Traditionally, technologists focus on new capabilities by first creating a vision of how people will use the new technology, building the first device and creating a market. Whether the technology protects information is rarely considered during product development. Instead, security is often added on after the technology is designed. Bringing to market products that have security built into the design would have a huge impact on the National Reconnaissance Office and on other intelligence organizations and would expedite the introduction of new information technology into the infrastructure by eliminating the wait for security to be added on. As cybercrime affects an increasing number of organizations and individuals, this built-in security will be in greater demand. Currently, most of the burden of testing and certifying products is on the user. Just as Underwriters Laboratories ensures product safety, the information technology industry must now create a similar process to certify security in products.

As the volume of information continues to grow at an increasingly rapid pace, technology must be scaled to support the intelligence development process and to ensure that the resulting products are easily understood. The investigation of the London terrorist bombings illustrates how data from a network of sensors can be used to delve into an incident after the fact; however, integrating information from existing collection capabilities to identify threats before they are carried out is the important intelligence capability. The intelligence community must fuse information from multiple—and often complex—networks. Scaling up integration technologies for across-the-board use by intelligence agencies will be a significant technical challenge.

As members of the intelligence community start to receive integrated information, they must be able to collaborate quickly and learn how to use this fused intelligence. I have seen people unite and collaborate across organizations after 9/11. The new mechanisms the director of national intelligence plans to establish to encourage collaboration can be enhanced by tools that enable collaboration among organizations. These tools are critical and must include built-in security so that they can cross the perimeter protections that organizations have put into place. Information assurance professionals have learned it is difficult to interpret data that is protected by intrusion detection systems. Despite these difficulties, they have been and are cooperating and learning how to detect intrusions. There is a similar incentive for intelligence professionals to cooperate and learn how to understand the new fused intelligence. Key technologies that will help cooperative analysis include modeling, visualization, metadata tagging and secure collaboration tools.

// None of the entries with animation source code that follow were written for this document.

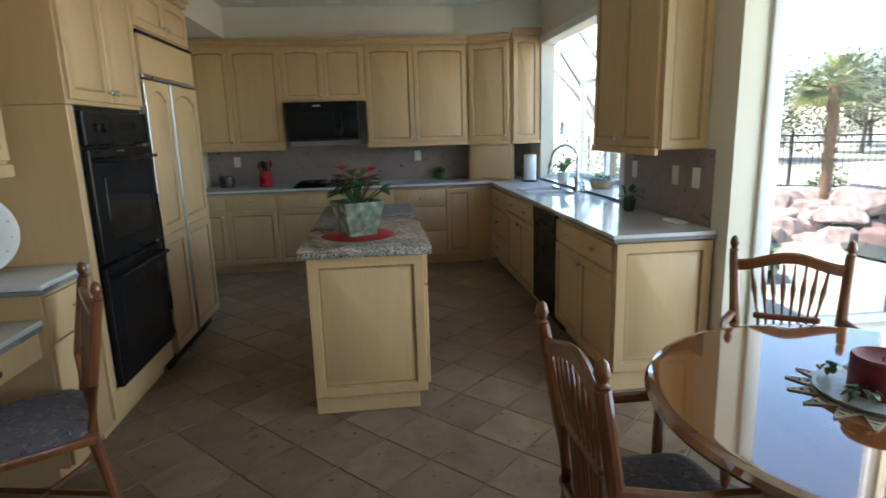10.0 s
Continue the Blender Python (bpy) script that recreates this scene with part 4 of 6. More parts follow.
def spindle_chair(m, arms, label):
    """Oak dining chair with a spindle back; it looks along -y, its back stands at y = 0.2."""
    ob = thing("dining_chair", m, label, "chair", "oak dining chairs")
    part("seat_frame", B(-0.22, 0.22, -0.22, 0.20, 0.395, 0.435, 0.012, 2), M_OAK, ob)
    part("seat_cushion", soft(bmesh.new(), 0.215, 0.205, 0.035, (0, -0.015, 0.452), 0.35), M_SEAT, ob, "blue-grey patterned seat cushion")
    for x, y, l in ((-0.19, -0.19, (-0.02, -0.02)), (0.19, -0.19, (0.02, -0.02))):
        part("leg", turned_leg(bmesh.new(), x, y, 0.40, 0.026, l), M_OAK, ob)
    for s in (-1, 1):
        bm = tube(bmesh.new(), [(0.18 * s, 0.24, 0), (0.18 * s, 0.18, 0.40), (0.195 * s, 0.20, 0.62), (0.215 * s, 0.255, 0.93)], 0.021, 10, (0.8, 1, 1.05, 0.95))
        lathe(bm, [(0.012, 0), (0.020, 0.012), (0.012, 0.02), (0.020, 0.04), (0.014, 0.065), (0.003, 0.075)], 10, (0.215 * s, 0.257, 0.925))
        part("post", bm, M_OAK, ob)
    bm = bmesh.new()
    rows = []
    for k in range(13):
        s = k / 12 * 2 - 1
        z = 0.872 + 0.045 * (1 + math.cos(math.pi * s)) / 2
        y = 0.246 - 0.012 * (1 - s * s)
        rows.append([bm.verts.new((0.208 * s, y + dy, z + dz)) for dy, dz in ((-0.010, -0.024), (0.010, -0.024), (0.013, 0.016), (0.0, 0.024), (-0.013, 0.016))])
    for p, q in zip(rows, rows[1:]):
        for j in range(5):
            bm.faces.new((p[j], p[(j + 1) % 5], q[(j + 1) % 5], q[j]))
    bm.faces.new(rows[0])
    bm.faces.new(rows[-1][::-1])
    part("crest_rail", bm, M_OAK, ob)
    part("lower_rail", B(-0.125, 0.125, 0.197, 0.217, 0.645, 0.672, 0.006), M_OAK, ob)
    for k in range(8):
        s = (k - 3.5) / 3.5
        bm = tube(bmesh.new(), [(0.095 * s, 0.185, 0.43), (0.105 * s, 0.206, 0.655), (0.115 * s, 0.215, 0.70), (0.128 * s, 0.226, 0.78), (0.136 * s, 0.233, 0.83), (0.143 * s, 0.240, 0.885)], 0.0075, 7, (0.8, 0.8, 0.7, 1.55, 0.9, 0.7))
        part("spindle", bm, M_OAK, ob)
    for q in (((-0.19, -0.19, 0.16), (0.18, 0.21, 0.16)), ((0.19, -0.19, 0.16), (-0.18, 0.21, 0.16))):
        part("stretcher", tube(bmesh.new(), q, 0.012, 8, (0.9, 0.9)), M_OAK, ob)
    if arms:
        for s in (-1, 1):
            bm = tube(bmesh.new(), [(0.205 * s, 0.21, 0.66), (0.25 * s, 0.05, 0.655), (0.255 * s, -0.14, 0.65), (0.24 * s, -0.18, 0.64)], 0.018, 8)
            arm = part("arm", bm, M_OAK, ob)
            part("arm_post", tube(bmesh.new(), [(0.215 * s, -0.12, 0.42), (0.225 * s, -0.13, 0.5), (0.25 * s, -0.14, 0.65)], 0.015, 8, (1, 1.3, 0.8)), M_OAK, arm)
    return ob


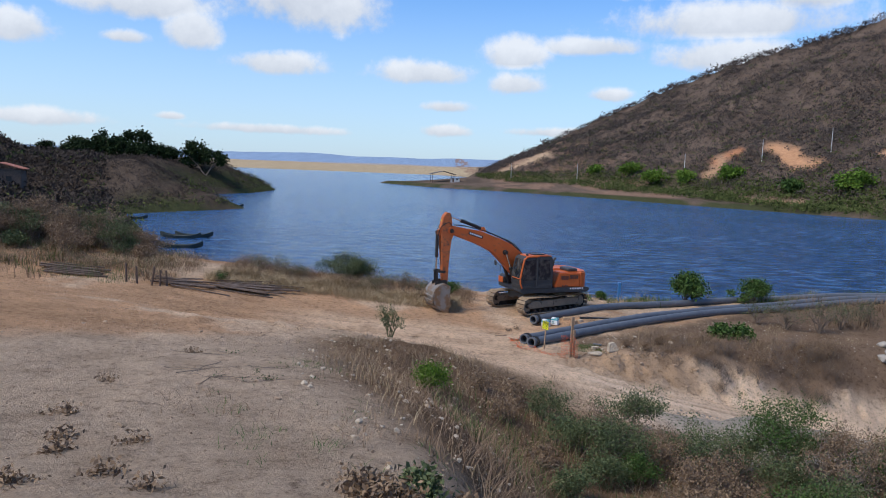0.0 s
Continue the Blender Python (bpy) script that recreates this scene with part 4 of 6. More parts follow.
    tube_part("grab_rail", [(1.70, cy + w / 2 + 0.05, 1.55), (1.78, cy + w / 2 + 0.07, 1.8), (1.64, cy + w / 2 + 0.05, 2.5)], 0.014, STEEL_DARK, cab)
    part("cab_mirror", box(0.04, 0.14, 0.34, (1.80, cy + w / 2 + 0.14, 2.20), (0, -6, -15), bevel=0.02), CHARCOAL, cab)
    tube_part("wiper", [(1.90, cy - 0.2, 2.72), (1.955, cy - 0.05, 2.2), (1.985, cy, 1.85)], 0.009, RUBBER, cab)
    for yy in (cy - 0.42, cy + 0.42):
        tube_part("roof_rail", [(1.35, yy, 2.95), (1.35, yy, 3.02), (0.35, yy, 3.02), (0.35, yy, 2.95)], 0.012, CHARCOAL, cab)
    part("roof_hatch", box(0.6, 0.55, 0.05, (0.8, cy, 2.975), bevel=0.015), CHARCOAL, cab)
    part("work_light", box(0.09, 0.14, 0.09, (1.5, cy + 0.3, 3.0), bevel=0.015), CHARCOAL, cab)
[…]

As new technologies are introduced, practical issues also arise. When combining a large number of technologies, integration difficulty can increase at a greater than linear rate. We need better modeling tools so that we can visualize and predict the impact of these changes. Technologies built in the laboratory or designed for a home computer frequently do not scale up.

In the information technology world, we generally focus on whether a product is commercial off-the-shelf or government off-the-shelf. This is not an adequate scale for evaluating technologies and making investment decisions. NASA has a concept to rate technology in terms of being ready for use in space. Called technology readiness levels, the ratings are on a scale of 1 to 9, where the lowest level is a concept paper comprising studies of basic technology properties and the highest level is a technology that has been subjected to operational test and evaluation as well as has been used in a successful operation. In addition to having a better rating scale for components, we need to understand integration issues and have better solutions to integrate the technology.

New technology will ensure information assurance, enable the processing of enormous amounts of information, allow and encourage collaboration, and provide ways to make integration of all these tools easier and cost-effective. This will enable the intelligence community to target collection, to process information and to develop actionable intelligence.